Reading, then rewriting
Classical genetics is mostly about reading heredity — figuring out which gene sits where and how traits pass to offspring. Genetic engineering goes one step further: it deliberately rewrites an organism's DNA. Instead of waiting for breeding to shuffle genes over generations, an engineer can take a specific stretch of DNA and add it, remove it, or move it into a new home.
The key enabling idea is that DNA is the same chemical in every living thing. A gene from a jellyfish, a bacterium, and a human are all written in the same four-letter alphabet. So a bacterial cell can read a human gene and follow its instructions — which is exactly why moving genes between very different organisms works at all.

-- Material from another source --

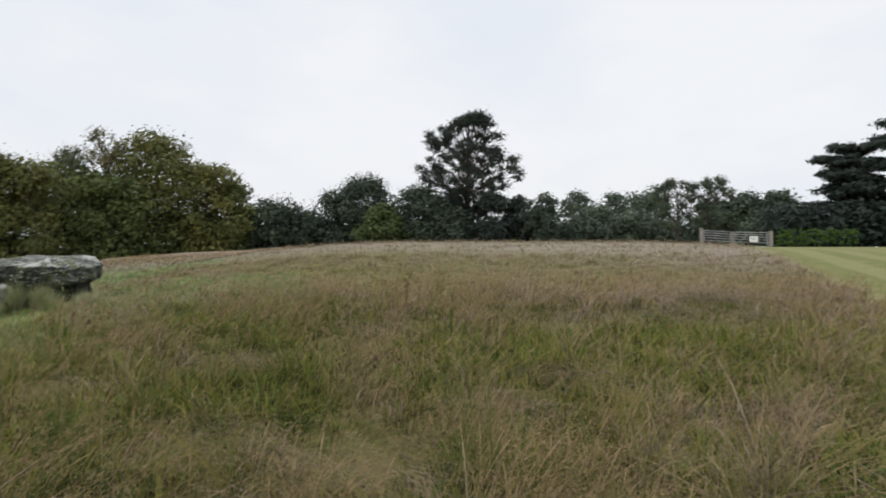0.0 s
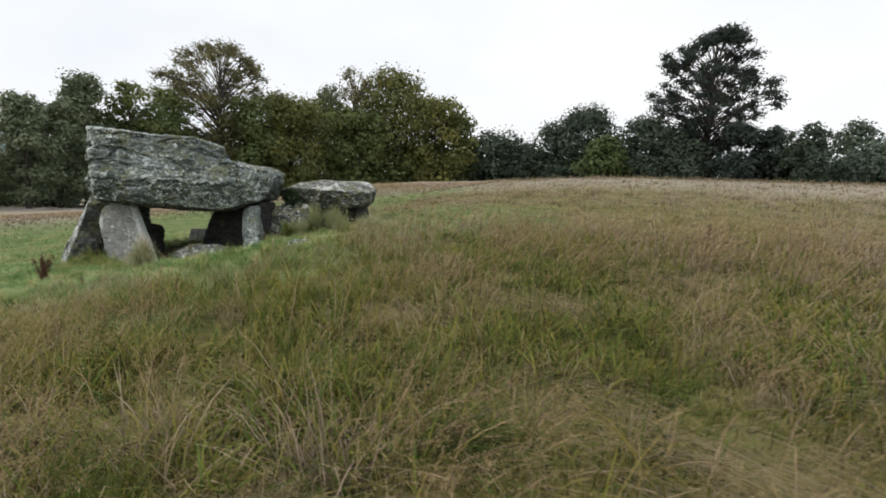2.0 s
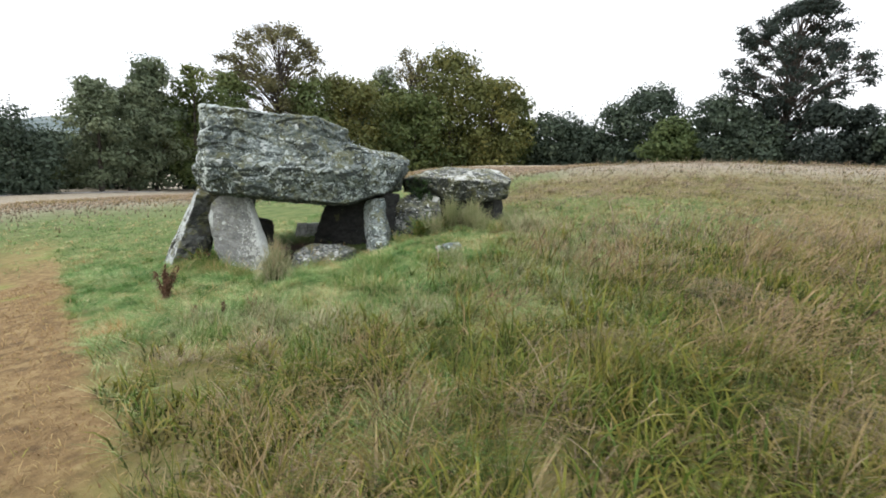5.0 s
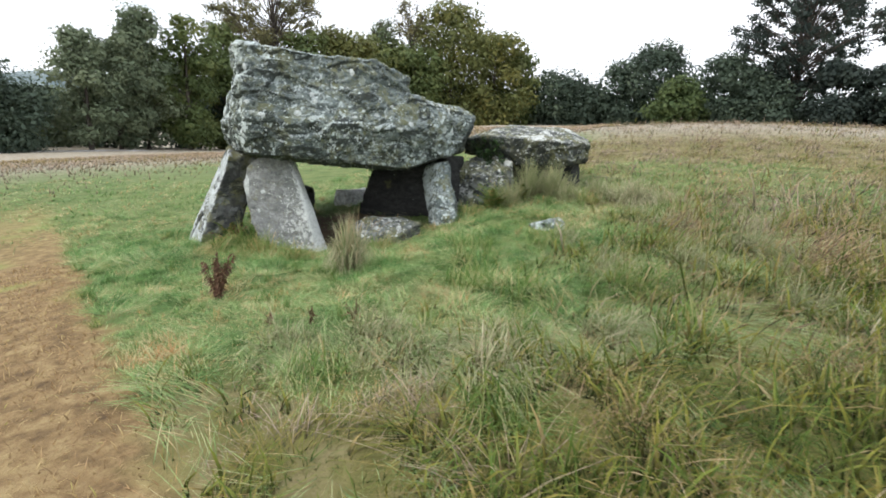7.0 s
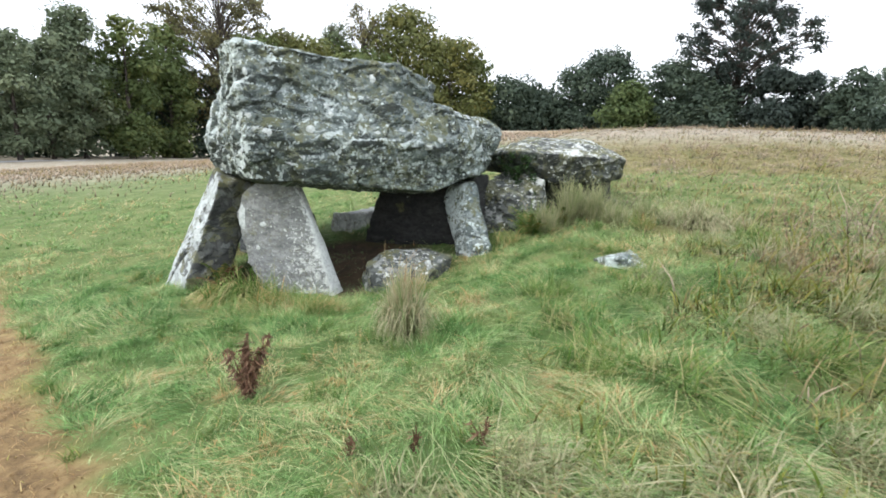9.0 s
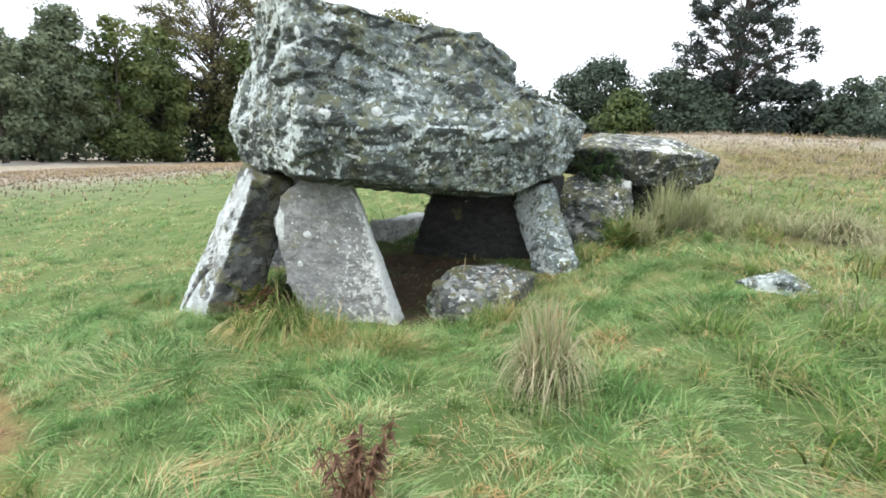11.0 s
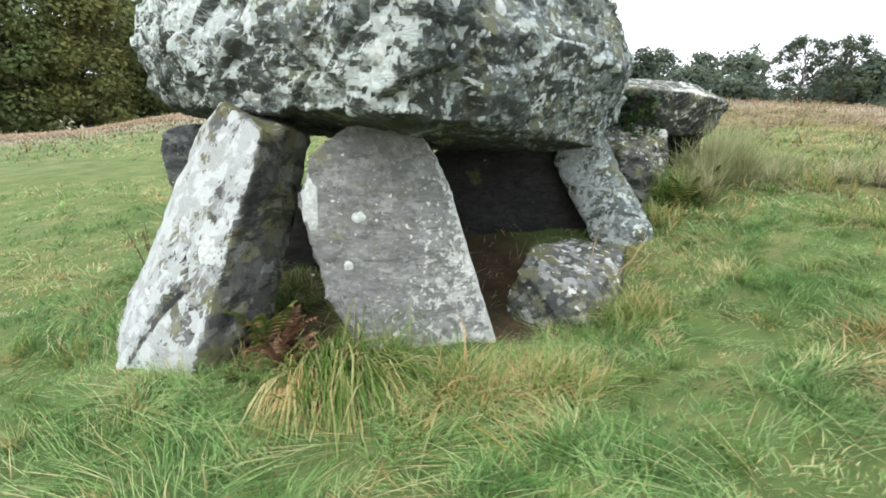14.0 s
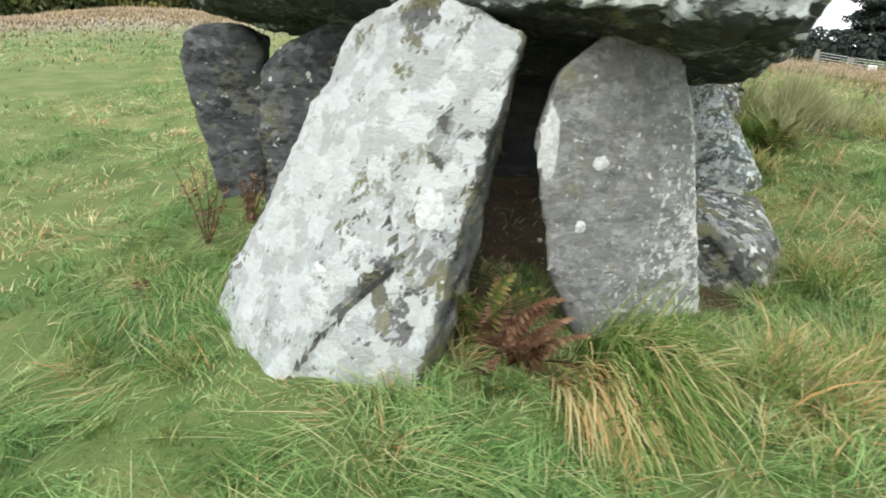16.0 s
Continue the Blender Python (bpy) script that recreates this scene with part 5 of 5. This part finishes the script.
# tufts that stand proud of the turf, each a small fountain of blades
tx, ty = scatter(rng, -13.5, -4.6, 3.2, 11.5, 10.0, lambda a, b: zone_turf(a, b) * (1 - zone_mown(a, b)) * clear_of_stones(a, b))
each = 48
n = len(tx) * each
a, r = rng.uniform(0, 2 * math.pi, n), np.sqrt(rng.uniform(0, 1, n)) * 0.05
x, y = np.repeat(tx, each) + np.cos(a) * r, np.repeat(ty, each) + np.sin(a) * r
lay = np.repeat(np.stack([wave(tx, ty, 0.9, 43) - 0.4, wave(tx, ty, 0.9, 44) - 0.7], 1), each, 0) * 1.2
sp, wd, sd = blades(rng, np.stack([x, y, land(x, y) - 0.01], 1), np.repeat(rng.uniform(0.10, 0.23, len(tx)), each) * rng.uniform(0.5, 1.1, n), rng.uniform(0.0025, 0.0055, n), rng.uniform(0.3, 1.1, n), lay, None, levels=3, droop=0.5)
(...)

Recombinant DNA: the central concept
Recombinant DNA simply means a DNA molecule assembled from pieces that did not originally belong together — for example, a human gene stitched into a circle of bacterial DNA. Once joined, the new molecule behaves like any other DNA: it can be copied and read. This single trick — cut a useful gene out of one genome and paste it into a carrier — underlies almost everything in this track.
What it's good for
Why bother? Once a gene lives inside a fast-growing host like a bacterium, that host becomes a tiny factory. Engineered bacteria make human insulin for diabetes, clotting factors for hemophilia, and many enzymes used in food and laundry detergent. Engineered crops can resist insects or tolerate drought. Researchers also use these tools just to study what a gene does, by adding or removing it in a cloned form.